Vail Daily letter: That wine’s gone sour
December 12, 2012
This newspaper does a really good job of delivering a balanced and informative local voice for news, sports and opinion. It provides a means to stay connected with the community. A significant part of this, as with any credible source, is through the sharing of ideas and perspectives in the op-ed pages.
One can usually learn something from a contributed piece even when disagreeing with the views of the author. Such was the case for me when I read Bob Branden’s recent submission in Valley Voices.
For those unfamiliar, Mr. Branden likes to convey his ideologies through the use of his clever teacher-student scenario. His latest column postulates that the United States is destined to implode like the ancient kingdoms and that if you voted for President Obama, you are a lazy sheep with no substance. How nice.
This tired song of sour grapes from Mr. Branden and many others is becoming very old. Drop it from the vine already.
My wife and I are diligent, tax-paying, small business-owning (me), professional (my wife) people who work our tushkins off to thrive in, and hopefully contribute to, this great community that we call home.
Do we sound like sheep to you, Mr. Branden? Your condescending rhetoric contributes nothing of merit to further the conversation.
Rather, it offends and distances. Your group never seems to offer any ideas or insights that speak to the issues that you whine incessantly about.

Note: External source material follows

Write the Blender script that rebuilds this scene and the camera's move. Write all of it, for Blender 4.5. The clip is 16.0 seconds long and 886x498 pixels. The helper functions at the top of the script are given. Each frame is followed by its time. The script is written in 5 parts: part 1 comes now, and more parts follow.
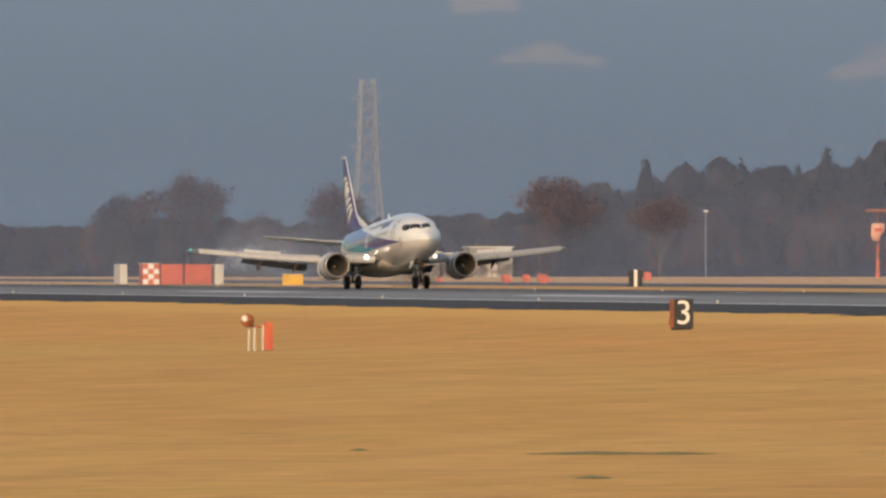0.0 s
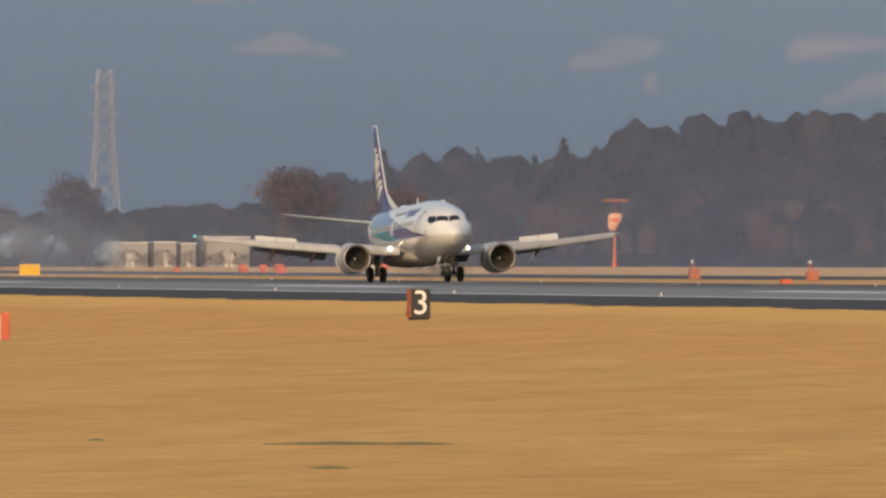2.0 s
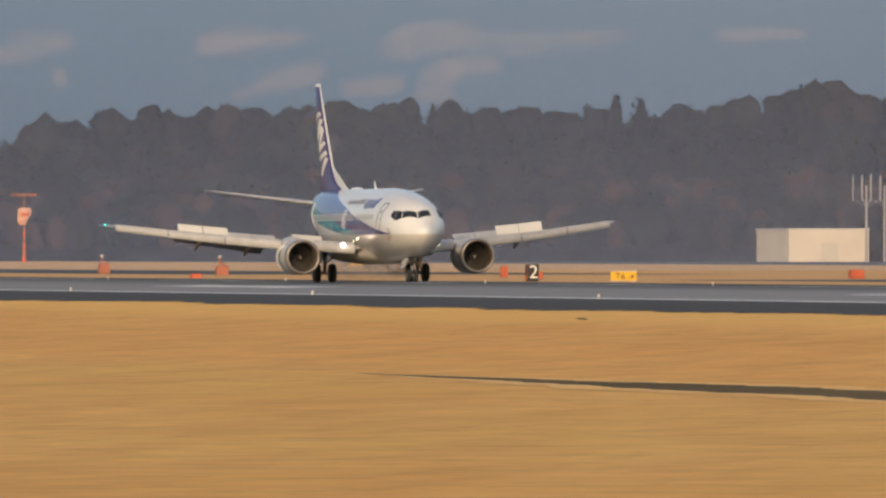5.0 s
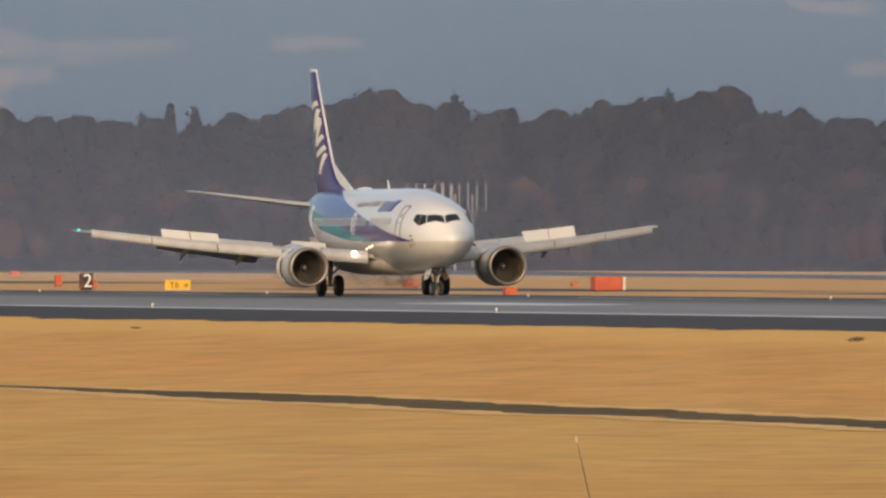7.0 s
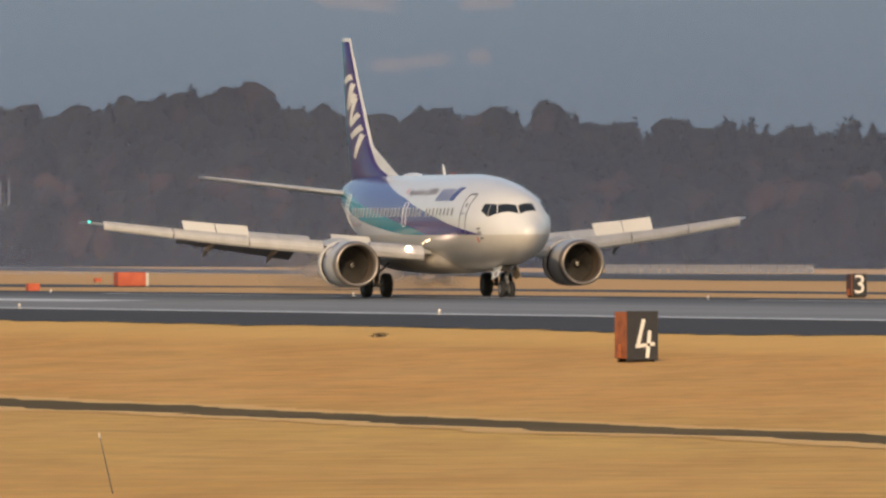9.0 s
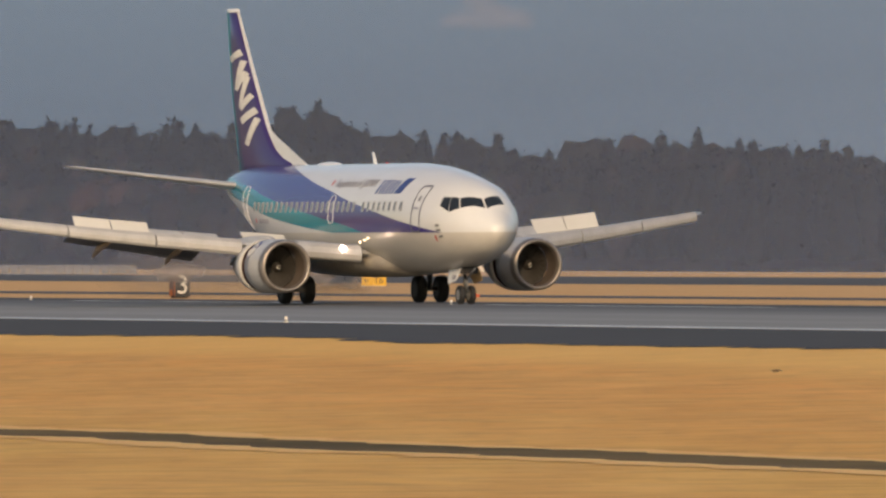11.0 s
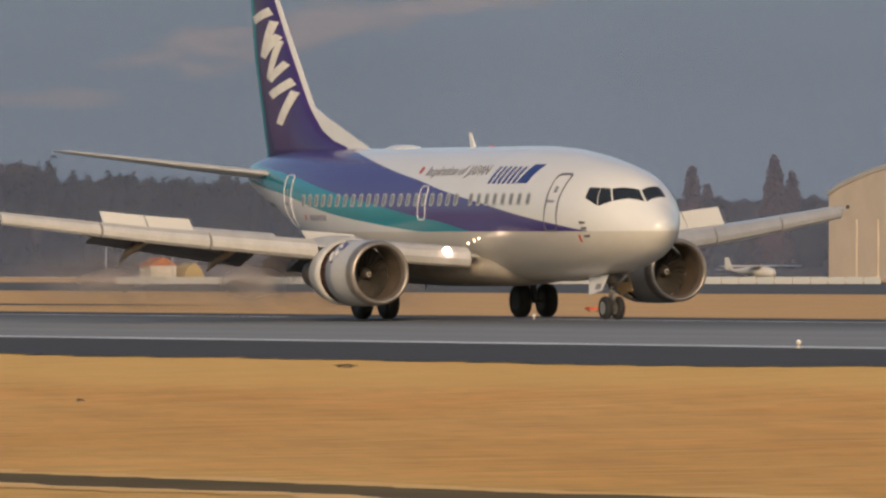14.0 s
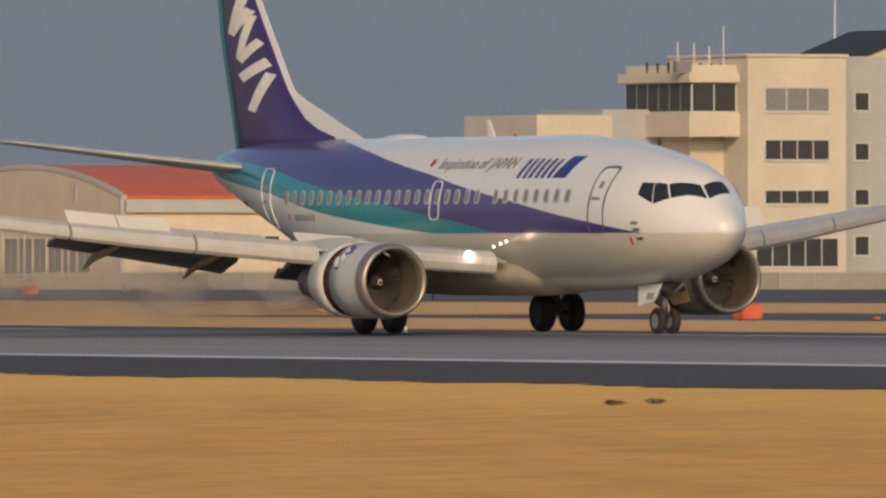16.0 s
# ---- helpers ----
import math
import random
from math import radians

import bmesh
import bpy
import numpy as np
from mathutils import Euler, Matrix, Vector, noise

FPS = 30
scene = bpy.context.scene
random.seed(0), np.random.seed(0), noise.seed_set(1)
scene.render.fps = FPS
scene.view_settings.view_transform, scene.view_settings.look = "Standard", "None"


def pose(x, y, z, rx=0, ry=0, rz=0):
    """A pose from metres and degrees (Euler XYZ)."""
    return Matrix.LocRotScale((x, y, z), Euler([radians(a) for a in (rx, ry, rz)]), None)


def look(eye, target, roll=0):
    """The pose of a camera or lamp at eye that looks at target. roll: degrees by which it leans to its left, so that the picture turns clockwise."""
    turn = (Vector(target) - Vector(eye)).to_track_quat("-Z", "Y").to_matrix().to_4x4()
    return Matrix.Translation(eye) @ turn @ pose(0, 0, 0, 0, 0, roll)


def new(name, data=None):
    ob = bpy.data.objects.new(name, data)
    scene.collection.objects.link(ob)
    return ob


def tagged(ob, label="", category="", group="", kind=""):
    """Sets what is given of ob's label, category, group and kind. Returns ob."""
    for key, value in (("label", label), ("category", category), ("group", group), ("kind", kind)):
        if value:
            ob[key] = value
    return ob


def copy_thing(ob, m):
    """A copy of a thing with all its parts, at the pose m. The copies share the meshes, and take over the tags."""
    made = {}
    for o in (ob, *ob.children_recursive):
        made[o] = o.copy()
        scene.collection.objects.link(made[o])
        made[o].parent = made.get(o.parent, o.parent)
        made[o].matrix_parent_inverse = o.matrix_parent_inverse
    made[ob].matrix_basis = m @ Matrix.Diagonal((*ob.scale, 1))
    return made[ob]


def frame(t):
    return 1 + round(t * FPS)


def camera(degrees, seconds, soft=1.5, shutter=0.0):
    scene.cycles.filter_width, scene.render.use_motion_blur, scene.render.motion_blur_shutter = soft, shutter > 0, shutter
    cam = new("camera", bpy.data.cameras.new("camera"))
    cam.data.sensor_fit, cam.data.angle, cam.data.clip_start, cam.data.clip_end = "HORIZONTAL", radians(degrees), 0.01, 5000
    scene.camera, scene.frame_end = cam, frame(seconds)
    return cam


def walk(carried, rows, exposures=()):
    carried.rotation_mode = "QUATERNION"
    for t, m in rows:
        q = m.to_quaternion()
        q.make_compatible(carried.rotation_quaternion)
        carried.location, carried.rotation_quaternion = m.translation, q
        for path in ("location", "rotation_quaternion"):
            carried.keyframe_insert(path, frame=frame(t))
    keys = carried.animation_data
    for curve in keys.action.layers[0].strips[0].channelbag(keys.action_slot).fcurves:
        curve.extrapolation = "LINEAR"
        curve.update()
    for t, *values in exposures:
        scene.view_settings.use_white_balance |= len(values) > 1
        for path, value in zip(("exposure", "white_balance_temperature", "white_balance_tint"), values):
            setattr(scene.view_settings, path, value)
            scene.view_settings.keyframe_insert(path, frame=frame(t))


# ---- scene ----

Your candidate lost. Get over it. Move on. Help grow the solutions. And if you please, stop insulting the 65 million American citizens who felt compelled to vote for the more competent and able leader, with equal mention to the more empathetic and dignified human being.
If you are wondering what I may have learned from Mr. Branden’s column, there was one thing. I had occasion to look up the word “sibilant,” as I was ignorant of its meaning.
So, Bob, thanks for that. I’ll close with an old cheer with a sibilant twist … “We have sssubstance, yes we do! We have sssubstance, how ’bout you?”